PRINCE GEORGE — A Calgary-based company intends to build a $5.6-billion petrochemical plant in a Prince George industrial park.

PRINCE GEORGE — A Calgary-based company intends to build a $5.6-billion petrochemical plant in a Prince George industrial park.

West Coast Olefins chief executive Ken James said the company has secured a 300-acre site at the BCR Industrial Site to pursue the project. A fully operating facility is expected to be up-and-running by the end of 2023 and employ 1,000 people in permanent, highly skilled jobs. The feedstock would be natural gas supplied via the Enbridge West Coast pipeline.

“This will be the biggest project the city has ever seen,” said James, who lived in Prince George from 1974 to 1984. He highlighted the city’s access to the CN Rail line to Prince Rupert, availability of land and proximity to the pipeline as three reasons why Prince George was chosen.

Steps still to be taken include clearing the provincial environmental assessment process, which will include a public consultation period. The project will be submitted to the B.C. Environmental Assessment Office by the end of this year. Pending a final investment decision at the end of 2020, construction at the site is to begin in spring 2021. Once operating, about $50 million per year would be spent on maintaining the facility.

A recovery plant will take ethane, propane, butane and natural-gas condensate from the natural gas retrieved from the pipeline. In turn, an ethylene plant would produce one million tonnes per year of polymer-grade ethylene and a polyethylene plant would, in turn, covert most of that ethylene into raw plastic that would be shipped to Asia where it would be used to make finished products.

The distance to Asia from Prince Rupert is about half that from the U.S. Gulf Coast, James noted.
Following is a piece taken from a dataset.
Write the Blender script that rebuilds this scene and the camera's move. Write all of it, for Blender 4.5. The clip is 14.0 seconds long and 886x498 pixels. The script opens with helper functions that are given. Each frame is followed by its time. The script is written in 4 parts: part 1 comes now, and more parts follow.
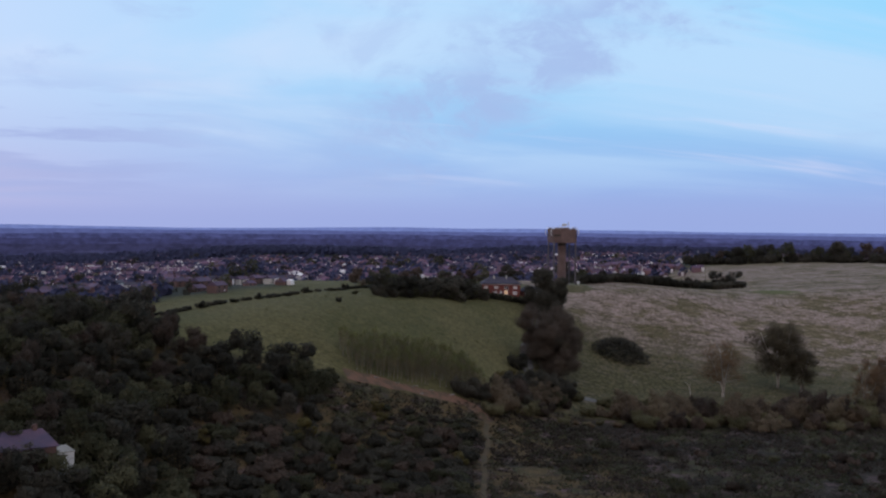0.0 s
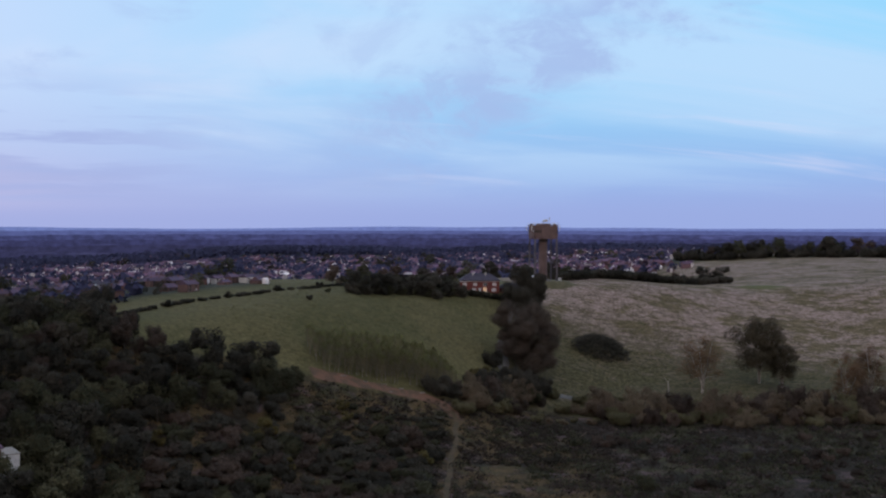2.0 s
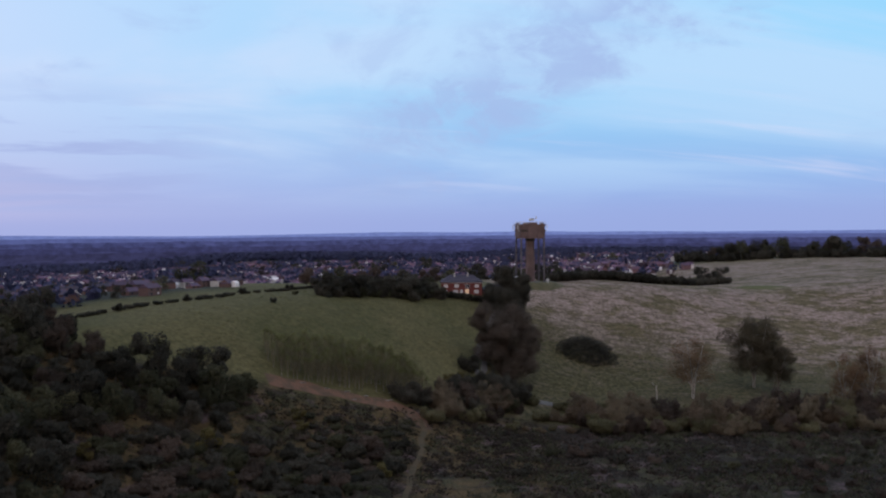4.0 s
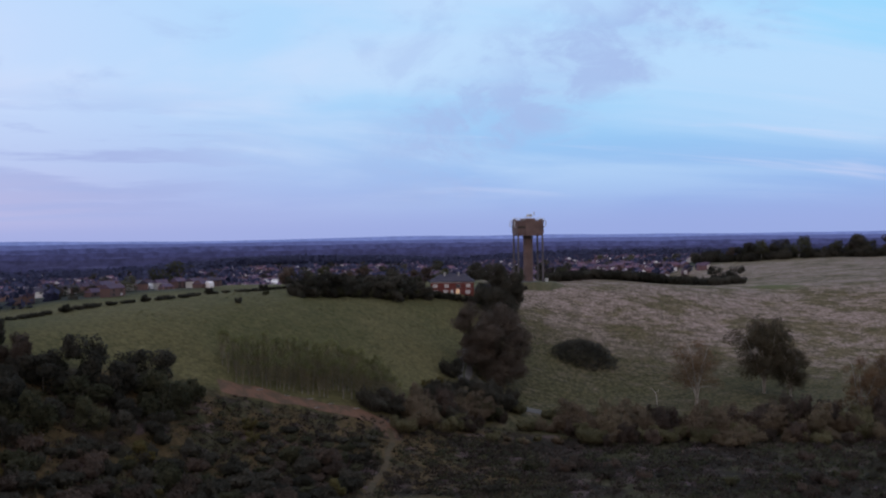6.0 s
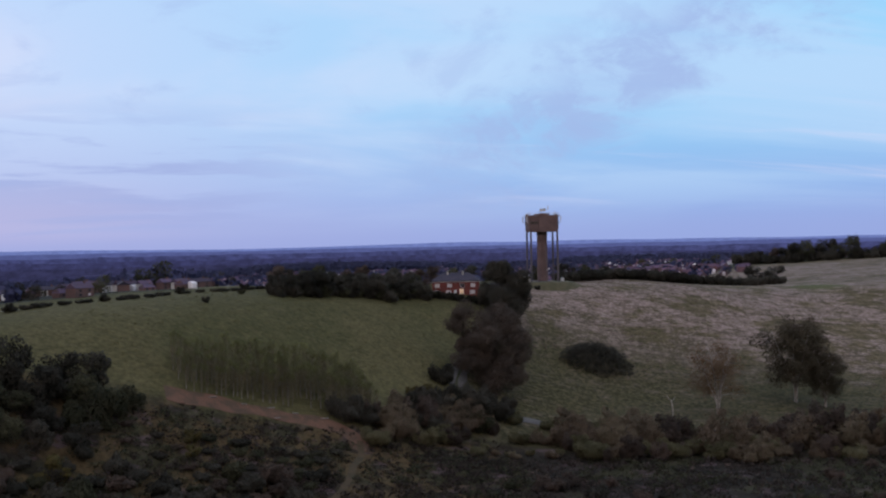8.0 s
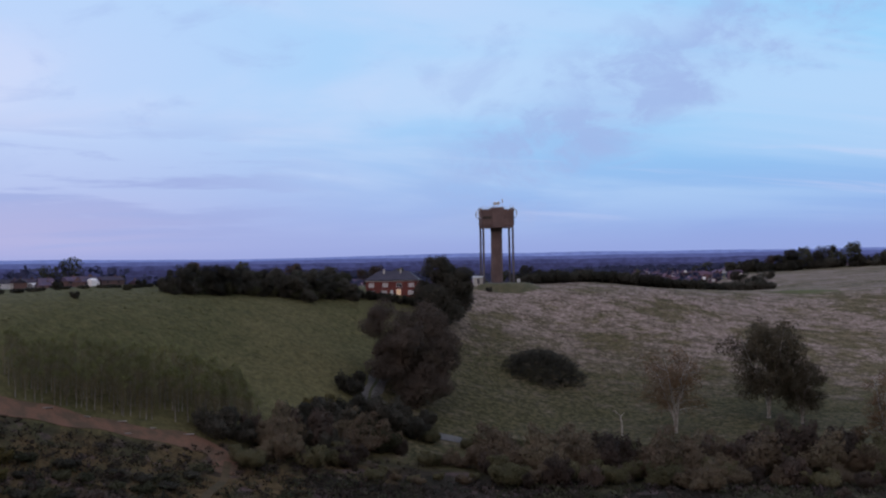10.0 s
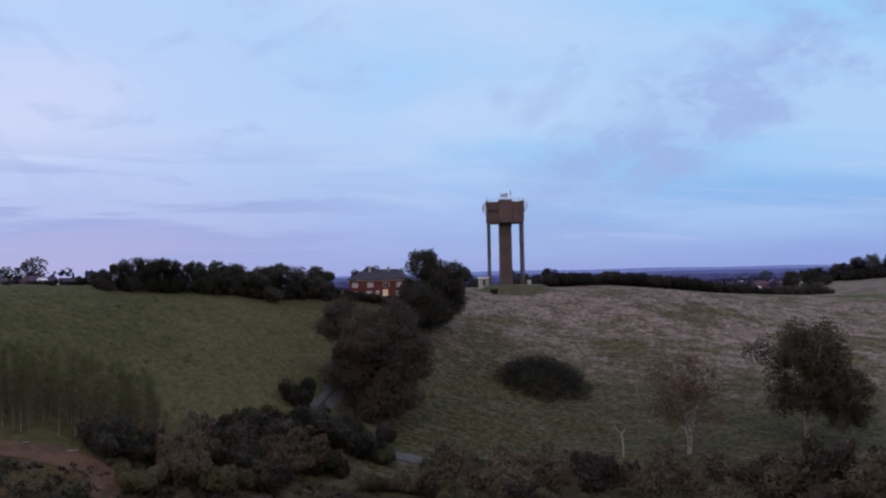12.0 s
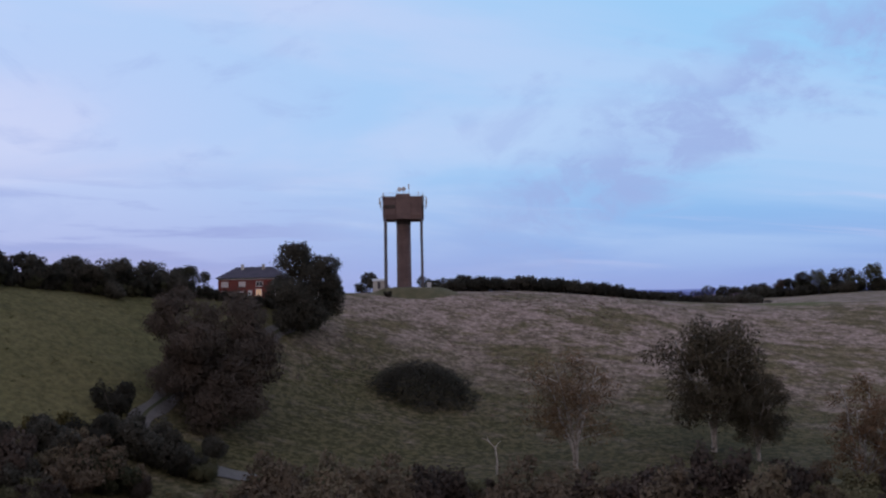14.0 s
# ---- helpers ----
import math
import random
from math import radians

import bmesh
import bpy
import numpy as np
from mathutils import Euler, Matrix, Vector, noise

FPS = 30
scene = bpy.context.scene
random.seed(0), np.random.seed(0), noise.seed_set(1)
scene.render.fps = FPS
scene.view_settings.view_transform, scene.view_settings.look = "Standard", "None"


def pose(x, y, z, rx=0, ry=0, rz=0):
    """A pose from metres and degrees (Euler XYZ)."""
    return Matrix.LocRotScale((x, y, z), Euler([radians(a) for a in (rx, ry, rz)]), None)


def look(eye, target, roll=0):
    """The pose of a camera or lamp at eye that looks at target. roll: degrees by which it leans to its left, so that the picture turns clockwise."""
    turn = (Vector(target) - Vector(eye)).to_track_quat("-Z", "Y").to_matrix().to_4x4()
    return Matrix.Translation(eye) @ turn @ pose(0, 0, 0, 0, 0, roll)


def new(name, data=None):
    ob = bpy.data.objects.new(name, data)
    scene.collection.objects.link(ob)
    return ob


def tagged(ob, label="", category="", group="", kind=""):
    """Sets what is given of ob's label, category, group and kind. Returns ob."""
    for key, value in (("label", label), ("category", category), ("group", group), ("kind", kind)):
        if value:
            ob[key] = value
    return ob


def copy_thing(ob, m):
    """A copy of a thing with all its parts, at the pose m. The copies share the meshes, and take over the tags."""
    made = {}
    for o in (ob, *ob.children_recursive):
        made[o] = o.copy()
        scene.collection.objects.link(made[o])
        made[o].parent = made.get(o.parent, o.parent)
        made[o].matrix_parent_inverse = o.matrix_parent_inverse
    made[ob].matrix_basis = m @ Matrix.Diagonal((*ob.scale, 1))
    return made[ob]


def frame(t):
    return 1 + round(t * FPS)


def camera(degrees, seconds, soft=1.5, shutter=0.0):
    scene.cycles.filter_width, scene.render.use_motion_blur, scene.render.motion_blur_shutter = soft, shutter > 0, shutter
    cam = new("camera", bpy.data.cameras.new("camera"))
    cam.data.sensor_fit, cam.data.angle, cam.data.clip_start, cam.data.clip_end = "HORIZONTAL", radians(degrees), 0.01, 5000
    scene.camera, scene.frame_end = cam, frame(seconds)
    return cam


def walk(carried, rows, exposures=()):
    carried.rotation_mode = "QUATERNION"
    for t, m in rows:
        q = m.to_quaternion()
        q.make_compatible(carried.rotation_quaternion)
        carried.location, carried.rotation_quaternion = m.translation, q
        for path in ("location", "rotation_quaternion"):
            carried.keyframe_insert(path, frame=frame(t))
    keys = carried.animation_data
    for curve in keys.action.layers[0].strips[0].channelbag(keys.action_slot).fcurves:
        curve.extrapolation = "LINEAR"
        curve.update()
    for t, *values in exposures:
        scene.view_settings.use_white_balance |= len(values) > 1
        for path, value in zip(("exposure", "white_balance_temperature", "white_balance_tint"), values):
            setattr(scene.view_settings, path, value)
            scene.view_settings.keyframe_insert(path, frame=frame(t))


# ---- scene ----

Another competitive advantage, said James, is a supply of cheap Canadian natural gas, its price driven down by the shale-gas revolution in the U.S.

He said a plant in Prince George will have a $250-per-tonne advantage over product produced in the U.S. Gulf Coast and $50 to $75 per tonne on product produced in Alberta. James predicted as many as five more petrochemical plants will be built in B.C. over the next 20 to 30 years and added there is room for three plants in total at West Coast Olefins’ property at BCR.

“This will totally change the economy here,” he said.

In a scrum with reporters, James said he is “over 50-per-cent confident” that the project will go ahead. That may seem pessimistic, he said, but noted that only one of the several liquefied natural-gas plants that have been proposed for B.C. is progressing.

“So I’m very confident,” James said. He alluded to a statement he made during his presentation that the level of co-operation he has had from all levels of government rivals what he has seen in Alberta.

James, who sported a Lheidli T’enneh First Nation pin on his lapel, said he is also working to get the band’s support. In a statement from West Coast Olefins, Lheidli T’enneh Chief Clay Poutney said the band “looks forward to potentially partnering with West Coast Olefins to ensure that if the project is approved [it] will provide significant economic benefits to Lheidli T’enneh and our members, and is designed and built in a way that is aligned with our values.”

Mayor Lyn Hall welcomed the news, calling it a “game-changer” that will be good for the region as well as the city.

West Coast Olefins was formed a year ago to pursue the project. James and chief operating officer Ron Just both have 30 years of experience in the industry and hold degrees in chemical engineering from the University of Waterloo in Ontario.